Franklin is seldom thought of in connection with music, but he both delighted in it and thought clearly and critically about it ...Somehow or other, sooner or later he found time to learn to play the harp, the guitar, and the violin, as well as the [glass] harmonica.
--Carl
Van Doren, 1938

In a letter dated July 13, 1762 to his friend Giambatista Beccaria in Turin, Italy, Benjamin Franklin wrote from London about his musical instrument:

This instrument is played upon, by sitting before the middle of the set of glasses as before the keys of a harpsichord, turning them with the foot, and wetting them now and then with a sponge and clean water. The fingers should be first a little soaked in water and quite free from all greasiness; a little fine chalk upon them is sometimes useful, to make them catch the glass and bring out the tone more readily. Both hands are used, by which means different parts are played together. Observe, that the tones are best drawn out when the glasses turn from the ends of the fingers, not when they turn to them.

 



Benjamin Franklin playing his glass harmonica by Alan Foster, 1926

In his letter, Franklin also described seeing Mr. E. Delavel of the British Royal Society who had set up a series of drinking glasses to play music on them. Franklin later had devised a better system using thirty-seven glass hemispheres with a hole in the middle, the largest one being nine inches and the smallest three inches in diameter. The hemispheres were mounted on an iron spindle and placed in a wooden case on four legs with the glasses turned by the foot, like a spinning wheel.

In his letter to Beccaria, Franklin described his new instrument in great detail. Here is an excerpt:

The largest glass is G a little below the reach of a common voice, and my highest G, including three compleat octaves--To distinguish the glass the more readily to the eye, I have painted the apparent parts of the glasses, every semitone white, and the other notes of the octave with the seven prismatic colours, viz. C, red; D, orange, E, yellow; F, green, G, blue; A, indigo; B, purple, and C, red again--so that glasses of the same colour (the white excepted are always octaves of each other.

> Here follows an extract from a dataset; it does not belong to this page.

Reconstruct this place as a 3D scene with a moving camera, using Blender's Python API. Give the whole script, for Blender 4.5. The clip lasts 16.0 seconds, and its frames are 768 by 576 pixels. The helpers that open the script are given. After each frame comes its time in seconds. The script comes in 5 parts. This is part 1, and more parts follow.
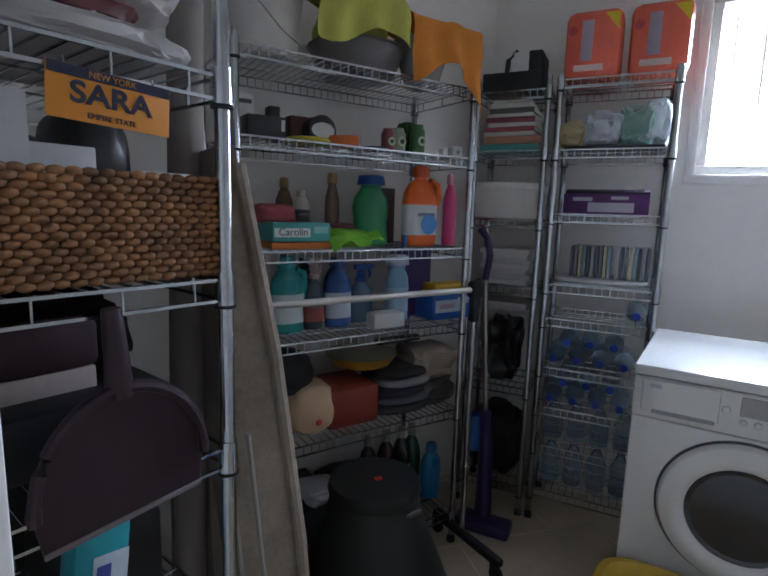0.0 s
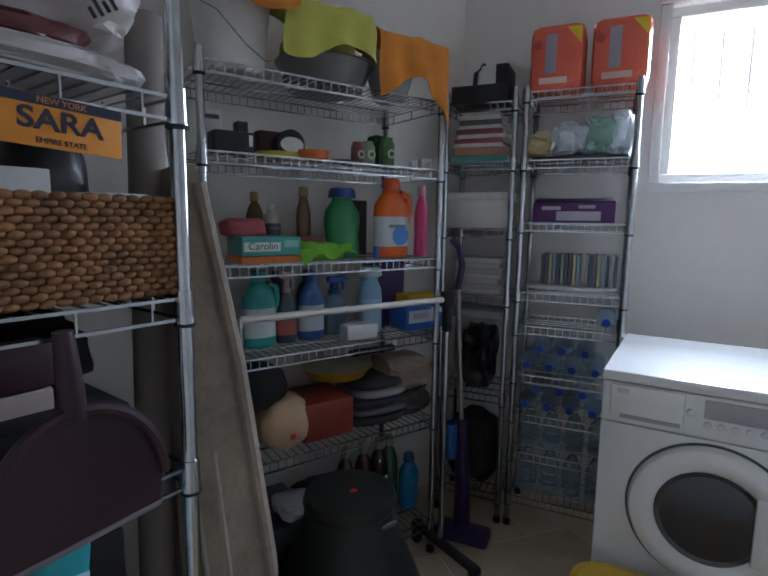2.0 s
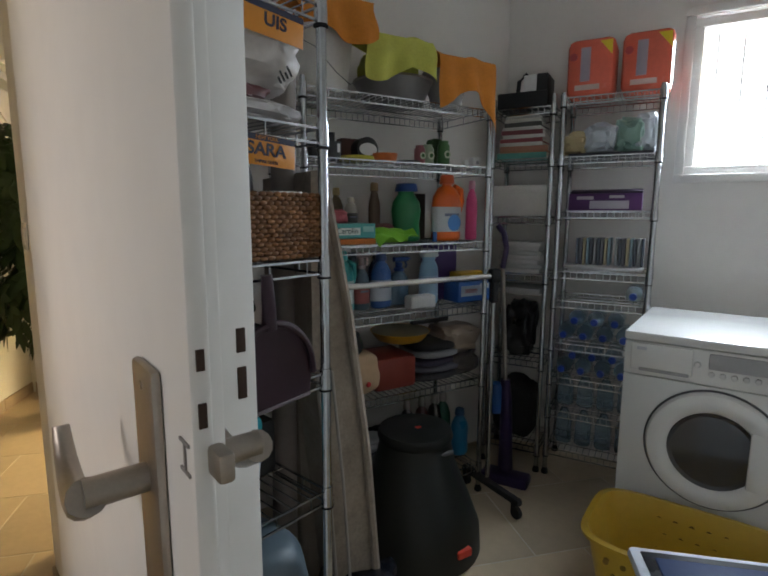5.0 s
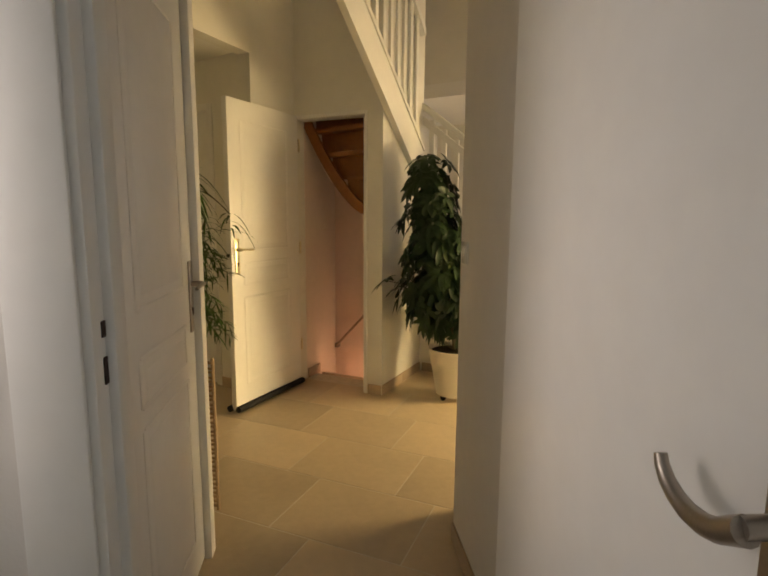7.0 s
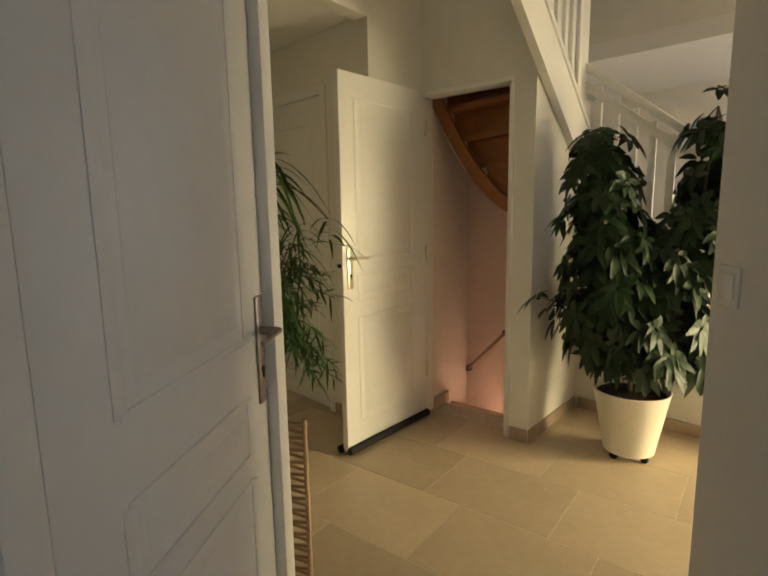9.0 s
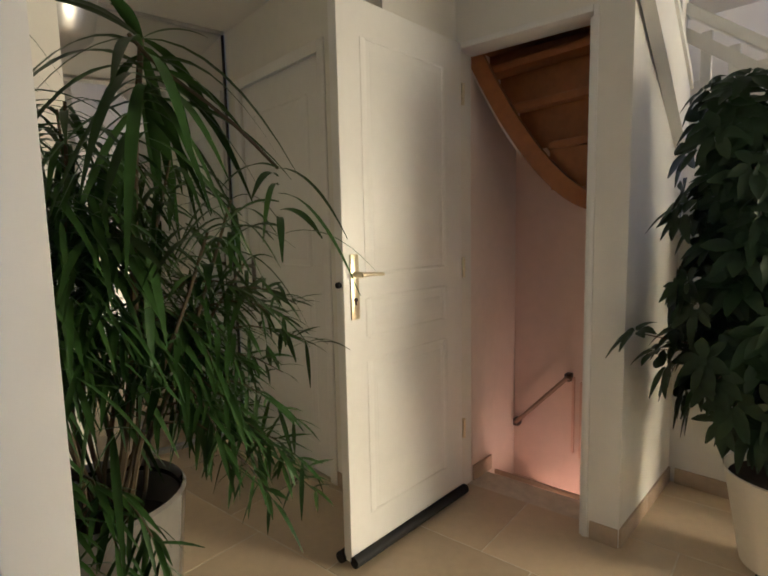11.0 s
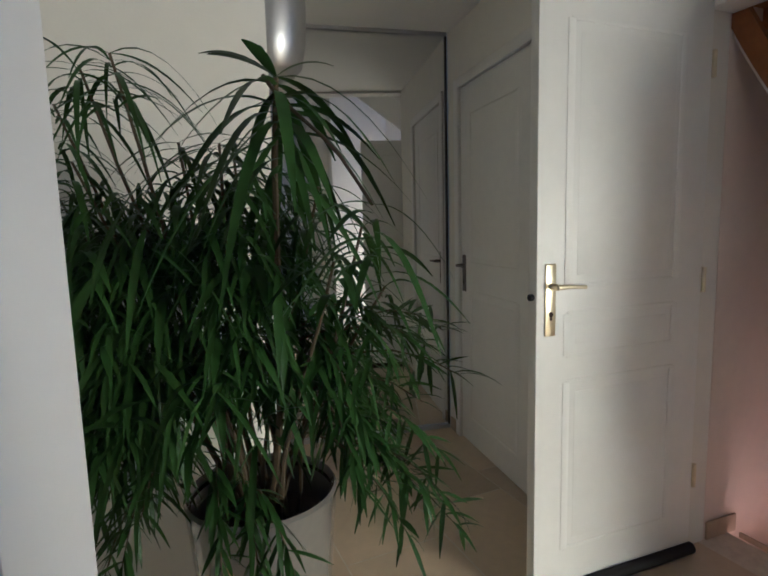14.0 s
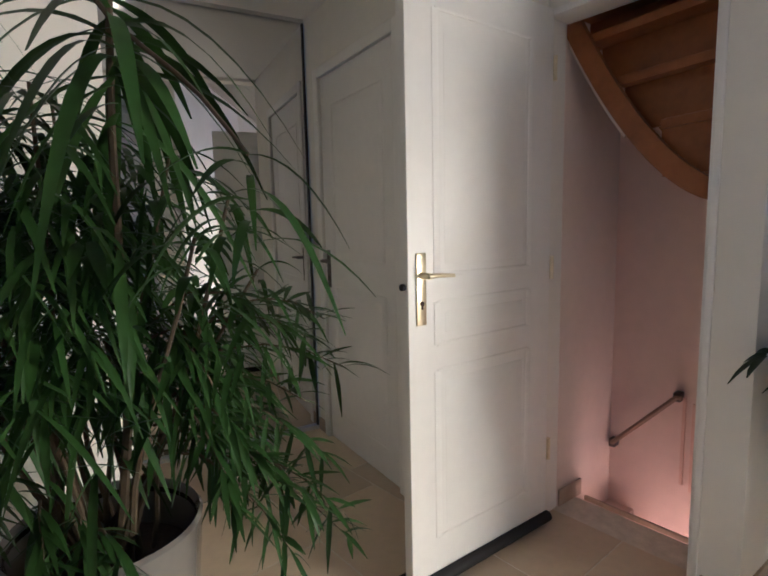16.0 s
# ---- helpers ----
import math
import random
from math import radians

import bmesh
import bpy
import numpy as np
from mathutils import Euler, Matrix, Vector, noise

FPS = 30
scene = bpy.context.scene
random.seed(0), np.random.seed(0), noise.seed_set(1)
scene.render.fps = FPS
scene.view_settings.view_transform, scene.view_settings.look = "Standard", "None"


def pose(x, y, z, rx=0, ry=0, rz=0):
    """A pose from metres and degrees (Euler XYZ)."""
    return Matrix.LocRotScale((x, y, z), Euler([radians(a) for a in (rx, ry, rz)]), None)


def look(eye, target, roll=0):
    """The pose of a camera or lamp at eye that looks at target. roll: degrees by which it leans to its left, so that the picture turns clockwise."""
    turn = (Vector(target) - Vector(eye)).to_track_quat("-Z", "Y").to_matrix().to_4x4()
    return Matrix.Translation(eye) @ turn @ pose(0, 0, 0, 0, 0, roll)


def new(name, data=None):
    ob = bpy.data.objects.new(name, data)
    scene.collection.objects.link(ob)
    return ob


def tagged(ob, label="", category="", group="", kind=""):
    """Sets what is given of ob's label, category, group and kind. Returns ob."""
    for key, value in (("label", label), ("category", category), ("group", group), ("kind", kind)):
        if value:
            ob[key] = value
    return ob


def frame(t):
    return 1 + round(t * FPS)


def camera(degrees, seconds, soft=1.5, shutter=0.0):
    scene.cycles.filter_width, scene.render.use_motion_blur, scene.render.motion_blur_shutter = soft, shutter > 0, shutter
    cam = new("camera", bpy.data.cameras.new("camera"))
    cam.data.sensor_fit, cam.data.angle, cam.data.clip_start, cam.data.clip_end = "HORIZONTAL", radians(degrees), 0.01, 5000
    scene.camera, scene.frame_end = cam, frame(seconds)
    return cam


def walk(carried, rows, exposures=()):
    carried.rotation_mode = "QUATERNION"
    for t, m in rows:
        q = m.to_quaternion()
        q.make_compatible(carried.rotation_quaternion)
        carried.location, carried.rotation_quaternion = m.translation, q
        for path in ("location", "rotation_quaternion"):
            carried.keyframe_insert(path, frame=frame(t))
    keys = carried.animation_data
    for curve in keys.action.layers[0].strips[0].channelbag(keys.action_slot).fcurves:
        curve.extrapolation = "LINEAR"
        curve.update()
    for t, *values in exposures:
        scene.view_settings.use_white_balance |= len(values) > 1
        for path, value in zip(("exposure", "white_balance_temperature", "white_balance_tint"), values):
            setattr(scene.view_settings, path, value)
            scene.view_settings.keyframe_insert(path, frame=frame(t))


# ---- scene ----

This illustration shows a replica of Franklin's type of glass instrument, located at the Franklin Institute in Philadelphia...

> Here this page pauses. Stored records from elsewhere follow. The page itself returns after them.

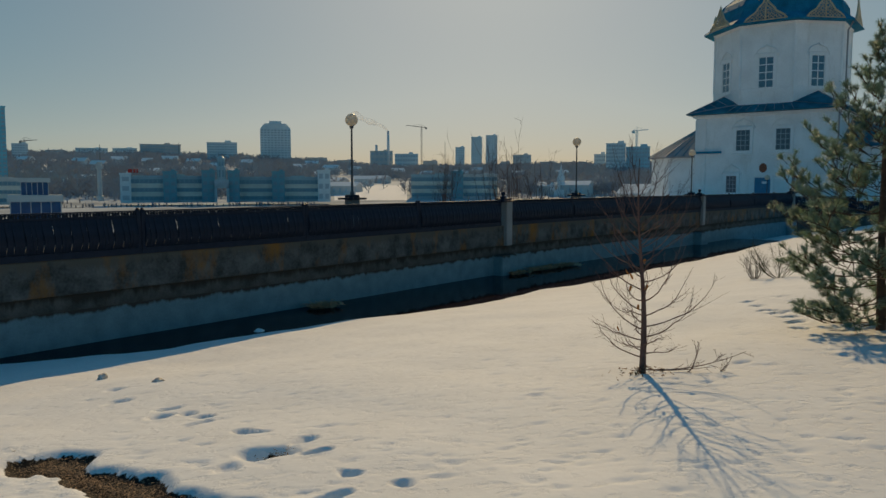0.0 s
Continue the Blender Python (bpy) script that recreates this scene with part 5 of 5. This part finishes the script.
bank_grass(-9.0, 19.9, 0.9, 1)
bank_grass(5.6, 27.3, 1.0, 2)
bank_grass(7.6, 28.9, 1.8, 3)
bank_grass(9.2, 30.2, 1.2, 4)


# litter on the thawed strip and in the pit
def litter():
    rng = random.Random(8)
    so = Soup()
    for k in range(4800):
        if k < 4200:
            ca, sb = rng.uniform(0.2, 3.2), rng.gauss(-0.06, 0.10)
            p = Vector((-3.3 + ca * 0.727 + sb * 0.686, 6.05 - ca * 0.686 + sb * 0.727, 0))
            drop = 0.072
        else:
            p = Vector((-1.23 + rng.gauss(0, 0.05), 5.38 + rng.gauss(0, 0.04), 0))
            drop = 0.15 * math.exp(-((p.x + 1.28) / 0.19) ** 2 - ((p.y - 5.36) / 0.14) ** 2) - 0.02
        p.z = ground_z(p) - drop + rng.uniform(0, 0.012)
        a = rng.random() * math.tau
        d = Vector((math.cos(a), math.sin(a), rng.uniform(-0.1, 0.35))) * rng.uniform(0.006, 0.022)
        w = Vector((-math.sin(a), math.cos(a), 0.3)) * rng.uniform(0.0015, 0.005)
        so.quad(p - w, p + w, p + d + w * 0.6, p + d - w * 0.6)
    ob = so.make("leaf_litter", mat("brown_litter", (0.42, 0.26, 0.14), 0.9, 0.6, 12.0, col2=(0.08, 0.045, 0.03)))
    tagged(ob, "brown leaf and straw litter on thawed soil", "litter", kind="stuff")


litter()


def foot_litter(name, bearing, dist, spread, count, seed, label):
    """Dead leaves and broken twigs on the snow round a foot."""
    rng = random.Random(seed)
    so = Soup()
    for _ in range(count):
        a, r = rng.random() * math.tau, abs(rng.gauss(0, spread))
        p = polar(bearing, dist) + Vector((r * math.cos(a), r * math.sin(a), 0))
        p.z = ground_z(p) + rng.uniform(0.0, 0.06) * max(0.0, 1 - r / 0.3)
        d = Vector((rng.gauss(0, 1), rng.gauss(0, 1), rng.gauss(0.2, 0.5))).normalized() * rng.uniform(0.015, 0.05)
        w = Vector((d.y, -d.x, 0.01)).normalized() * rng.uniform(0.004, 0.012)
        so.quad(p - w, p + w, p + d + w * 0.5, p + d - w * 0.5)
    tagged(so.make(name, bpy.data.materials["brown_litter"]), label, "leaves", kind="stuff")


foot_litter("dead_leaves", 40.3, 5.73, 0.13, 420, 19, "dark dead leaves caught at the bush's foot")
foot_litter("fallen_twigs", 14.9, 7.25, 0.16, 130, 20, "fallen twigs on snow round the young tree")
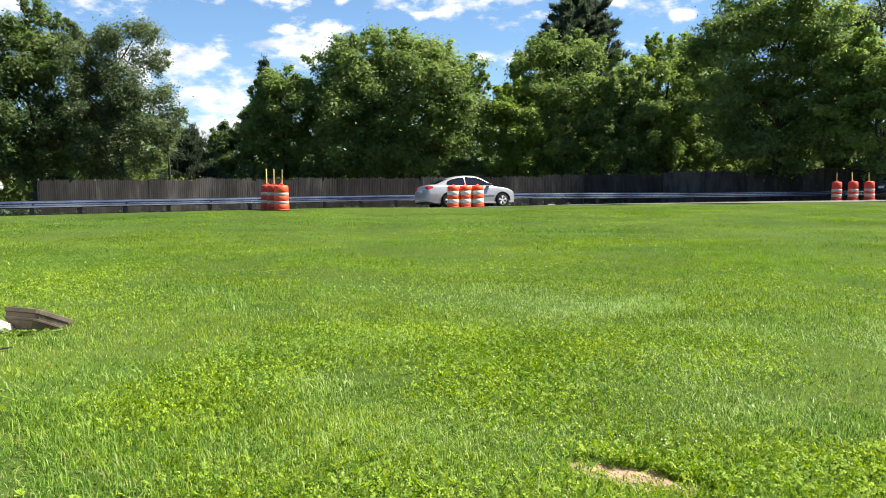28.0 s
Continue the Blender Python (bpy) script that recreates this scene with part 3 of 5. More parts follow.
def tree(az, r, top, width, low, leaf, leaves, clumps, seed, label, size=0.12, shoulder=2.2, taper=0.0, name="tree", group="trees behind the fence",
         upward=0.9, flat=0.72, limbs=9, clump=0.84, shell=0.6, shoots=10, fork=0.0):
    rng = np.random.RandomState(seed)
    x, y = r * math.sin(radians(az)), r * math.cos(radians(az))
    z0 = float(land(x, y))
    T = thing(name, pose(x, y, z0, 0, 0, -az), label, "tree", group)
    H = top - z0
    cs, rs = crown_clumps(rng, int(clumps * 1.35), width - 0.9, min(width, 9.0) * 0.75, low, H - 0.4, shoulder, taper)
    rs = list(np.asarray(rs) * clump)
    # young shoots that break the outline
    tips = []
    for i in range(shoots):
        a = rng.uniform(0.1, math.pi - 0.1)
        e = (abs(math.cos(a)) ** shoulder + abs(math.sin(a)) ** shoulder) ** (-1 / shoulder)
        p = Vector((math.cos(a) * e * (width / 2 - 0.6) * (1 - taper * 0.6), rng.uniform(-1, 1), (low + H) / 2 + math.sin(a) * e * ((H - low) / 2 - 0.75)))
        out = Vector((math.cos(a) + rng.uniform(-0.4, 0.4), 0, 0.3 + math.sin(a))).normalized()
        far = rng.uniform(0.0, 0.5) ** 1.3
        tips.append((p - out * 1.2, p + out * far))
        for q in (-0.9, -0.5, -0.15, 0.2, 0.6, 1.0):
            cs.append(tuple(p + out * (q if q < 0 else q * far) + Vector((rng.uniform(-0.15, 0.15), 0, rng.uniform(-0.1, 0.1)))))
            rs.append(0.36 - 0.12 * (q + 0.9))
    V, F = leaf_cloud(rng, cs, rs, int(leaves * 1.5), size * 0.74, flat, upward, shell=shell)
    V2, F2 = leaf_cloud(rng, cs, np.asarray(rs) * 0.5, int(leaves * (0.02 if leaf == "grey" else 0.14)), size * 1.6, flat, 0.2, shell=0.0)      # shaded inner foliage
    V, F = np.concatenate([V, V2]), np.concatenate([F, F2 + len(V)])
    part("crown", array_mesh("crown", V, F, LEAF[leaf]), None, T)
    r0 = 0.012 * H + 0.03
    bm = bmesh.new()
    pts = [Vector((0, 0, -0.3))]
    for i in range(1, 7):
        pts.append(Vector((rng.uniform(-0.2, 0.2), rng.uniform(-0.2, 0.2), H * 0.82 * i / 6)))
    for i in range(6):
        tube(bm, pts[i], pts[i + 1], r0 * (1 - i * 0.15), r0 * (1 - (i + 1) * 0.15), 8, i in (0, 5))
    part("trunk", bm, BARK, T, "", True)
    for i in range(limbs):
        c = Vector(cs[rng.randint(int(clumps * 1.35))])
        reach = math.hypot(c.x, c.y)
        z = min(max(H * (0.16 + fork * rng.random_sample()), c.z - reach * rng.uniform(0.8, 1.4)), H * 0.75)
        k = min(int(z / (H * 0.82) * 6), 5)
        a = pts[k].lerp(pts[k + 1], min(1.0, max(0.0, z / (H * 0.82) * 6 - k)))
        bm = bmesh.new()
        limb(bm, a, c, r0 * rng.uniform(0.3, 0.5), -0.07 * reach)
        part("limb", bm, BARK, T, "", True)
    for a, c in tips[:5]:
        bm = bmesh.new()
        tube(bm, a, c, 0.03, 0.008, 5)
        part("twig", bm, BARK, T)
    return T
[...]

Franklin ended his letter to Beccaria with this explanation:

 

The advantages of this instrument are, that its tones areincomparably sweet beyond those of any other; that they may be swelled and softened at pleasure by stronger or weaker pressures of the finger, and continued to any length; and that the instrument, being well tuned, never again wants tuning. In hon our of your musical language, I have borrowed from it the name of this instrument, calling it the Armonica.

 

[above information from the original writings of Benjamin Franklin; and the Pulitzer Prize-winning biography, Benjamin Franklin, by Carl Van Doren, 1938/ reprinted by Penguin Books, 1991, pages 297-98.]

 

 

 

 

 

 

Glass Music International Festivals

 

1997

In April of 1997, the 10th Glass Music International [GMI] Festival was held in Boston. Many musicians from America and Europe participated in this festival and Benjamin Franklin himself (portrayed by Bill Meikle) was there too.

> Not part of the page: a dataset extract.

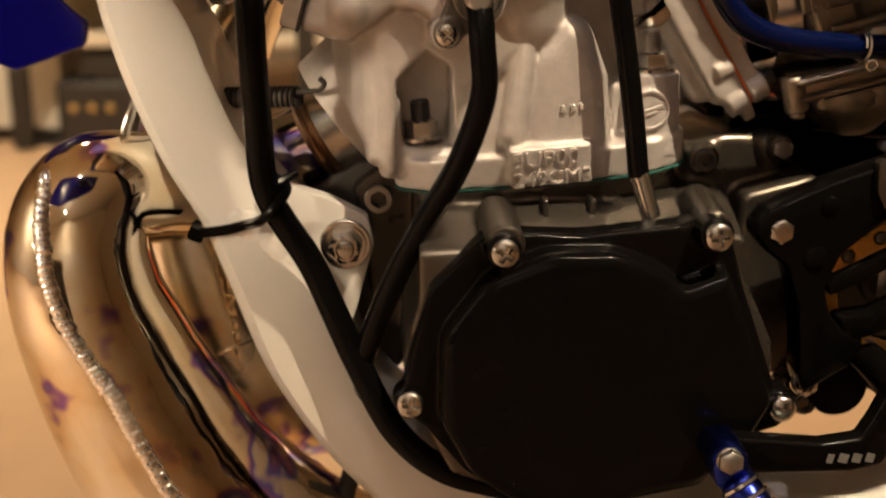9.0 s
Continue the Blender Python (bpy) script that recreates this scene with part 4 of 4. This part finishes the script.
def coil(bm, a, b, r, wire, turns, seg=10, hand=1, phase=0.0):
    a, b = Vector(a), Vector(b)
    d, s, u = axes(b - a)
    n = int(turns * 14)
    hose(bm, [a.lerp(b, i / n) + s * (r * math.cos((i / n * turns + phase) * 2 * math.pi)) + u * (r * hand * math.sin((i / n * turns + phase) * 2 * math.pi)) for i in range(n + 1)], wire, seg, 1)


bm = bmesh.new()
coil(bm, (-112, 396, 563), (-74, 381, 566), 3.6, 1.4, 16, 8)
hose(bm, [(-75, 380, 568), (-70, 376, 569), (-65, 373, 570), (-63, 372, 573), (-65, 373, 575)], 1.2, 8, 6)
part("exhaust_spring", bm, BLACK_STEEL, exhaust, "black coil spring with a hooked end")
bm = bmesh.new()
hose(bm, [(-146, 402, 535), (-152, 397, 538), (-154, 395, 546), (-151, 396, 556), (-147, 402, 568), (-146, 408, 580)], 2.2, 10, 6)
part("exhaust_spring", bm, STEEL, exhaust, "bright bent wire hook")

# ---- chain drive
PINS = material("pin_steel", (0.22, 0.20, 0.17), 0.35, 1.0, 0.2, 60)
bm = bmesh.new()
slab(bm, [(111, 521, 6), (117, 530, 4), (141, 541, 6), (176, 553, 3), (203, 559, 2), (209, 547, 3), (190, 538), (165, 525, 6), (149, 511, 8), (143.5, 497, 8), (146, 487, 6), (152, 479, 6), (164, 474, 5), (158, 462, 4), (147, 455, 5), (139, 449, 6), (136, 458, 6), (133, 487, 20), (127, 506, 10), (118, 512, 6)], 314, 328, 3, 1.6)
guard = part("sprocket_guard", bm, BLACK_PLASTIC, bike, "black plastic front sprocket guard with slots", 45)
bm = bmesh.new()
slab(bm, [(145, 498), (147, 492.5), (224, 530), (225, 537)], 316, 324, 1, 1.0)
part("guard_bar", bm, BLACK_PLASTIC, guard)
bm = bmesh.new()
slab(bm, [(150, 483), (157, 472), (222, 496), (226, 512), (216, 512), (190, 497), (166, 485)], 314, 326, 3, 1.4)
part("guard_bar", bm, BLACK_PLASTIC, guard)
bm = bmesh.new()
slab(bm, [(158.5, 551), (159.5, 538, 5), (164, 529, 5), (171.5, 531), (172.5, 551)], 311, 316, 2, 0.8)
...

To honor Benjamin Franklin and his Armonica (or Glass Harmonica), a special piece was arranged and performed by Roger Lee Hall [shown in picture with Festival Producer, Gerhard Finkenbeiner].

 

Roger's arrangement was of Mozart's Adagio in C Major, K. 617a (1791), with an added text. This piece was performed during a glass music concert at King's Chapel in Boston. The singer was Rosalind Landman of the Boston Bel Canto Opera Company, accompanied on glass harmonica by Lynn Drye. Reproductions of Dr. Franklin's Glass Harmonica were used in the concert, built by G. Finkenbeiner of Waltham, Massachusetts.

At the end of this concert, Roger sang the best known song from Civil War Boston. He was accompanied by several glass music musicians as they performed an original version of
"Battle Hymn of the Republic."

There was a special cake made to celebrate the 10th anniversary of GMI.

 

 

 

This picture shows musician Lynn Drye playing one of the Finkenbeiner glass harmonica instruments...

 

2000

Benjamin Franklin was also celebrated at the next Glass Music International Festival, held in Philadelphia, Pennsylvania in April of 2000.

Once again Roger Lee Hall arranged special music, this time in memory of Gerhard Finkenbeiner (1930-1999), who had disappeared and was thought to have died in a plane crash, though the plane was never found.

The memorial tribute included two pieces for glass harmonica by Roger Hall, performed by Alisa Nakashian-Holsberg.

The spoken introduction for these two pieces was presented by Ralph Archbold, who portrayed Benjamin Franklin for many years in Philadelphia.

 

 

Benjamin Franklin and Wolfgang Amadeus Mozart

 

The year 2006 marked the 300th anniversary
of the birth of Franklin (1706-1790)
and
the 250th anniversary
of the birth of Mozart (1756-1791)

 


Composer Roger Lee Hall produced a composition (Op. 30)
dedicated in memory to Gerhard Finkenbeiner
and based on a song favorite of Benjamin Franklin
and a piece by Wolfgang Amadeus Mozart --

"Agnus Dei" based on Mozart's Adagio fur Glasharmonica, K. 356 (617a)

"Variations on Auld Lang Syne" using a 19th century New England text by Albert Laighton.